Recently, demand on lithium secondary batteries with high energy density is increasing rapidly and researches are ongoing on their performance from various aspects. A lithium secondary battery basically consists of a positive electrode or cathode, a negative electrode or anode, and an electrolyte and a separator provided between the two electrodes. For the cathode and the anode, use is made of a slurry prepared by dispersing and mixing an active material, a conductive material, a binding agent and, optionally, a plasticizer in a dispersion medium, which is applied on a current collector such as metal foil, metal mesh, etc. As an active material applied to the cathode, lithium-transition metal oxide complexes such as a cobalt-based oxide complex (Li1-XCoO2), a nickel-based oxide complex (Li1-xNiO2), a manganese-based oxide complex (Li1-XMn2O4), etc. are widely used.
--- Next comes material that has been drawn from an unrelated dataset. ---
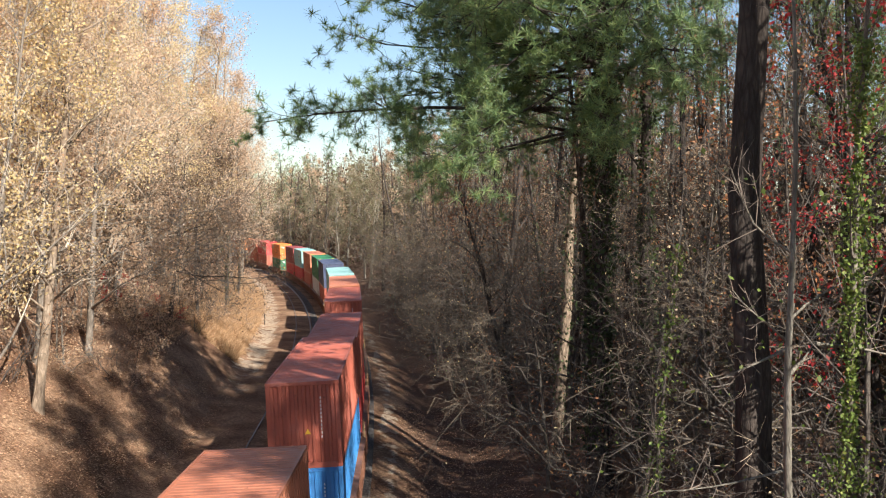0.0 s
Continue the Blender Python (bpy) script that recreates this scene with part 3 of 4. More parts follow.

The lithium oxide complexes used as the positive electrode material of a lithium secondary battery are generally prepared by mixing a compound serving as the major component of the positive electrode material for a lithium secondary battery (e.g., carbonate or oxide of Co, Ni, Mn, etc.) with a lithium compound (e.g., lithium carbonate) and heat-treating the mixture.
For example, Japanese Patent Publication No. H01-294364 discloses a method for preparing a lithium oxide complex, comprising saturating an aqueous solution of chloride of Ni and Co with carbon dioxide gas and adding an aqueous solution of sodium bicarbonate to coprecipitate carbonate of Ni and Co, washing the resulting precipitate with water and drying at 140° C. in the presence of argon gas, and mixing the resultant with lithium carbonate and heating in the air.
And, Japanese Patent Publication No. H11-307094 discloses a method for preparing a lithium oxide complex, comprising adding an aqueous solution of sulfate of elemental components except for lithium and an aqueous solution of ammonium bicarbonate to which a small amount of ammonia slowly to a reaction tank, inducing substantially uniform crystal growth in the shape of concentric sphere while maintaining the pH of the mixture solution in neutral region, and mixing the resultant carbonate complex with lithium hydroxide and calcinating under oxygen gas atmosphere.
At present, the materials used for the electrodes of the lithium secondary battery are generally prepared by the solid-state method. However, since this method involves physical mixing and pulverization processes, repeated sintering and pulverization are required to ensure excellent electrochemical properties and superior crystallinity. Accordingly, a lot of time and cost are spent for the associated processes. Although time and cost can be saved by decreasing the sintering time, in this case, the electrochemical properties of the cathode active material are severely deteriorated and electrochemical performance of the cathode active material becomes poor.
Thus, the need on a cathode active material for a lithium secondary battery having superior electrochemical properties that can be prepared in short time at low cost, without requiring repeated sintering and pulverization processes, is increasing.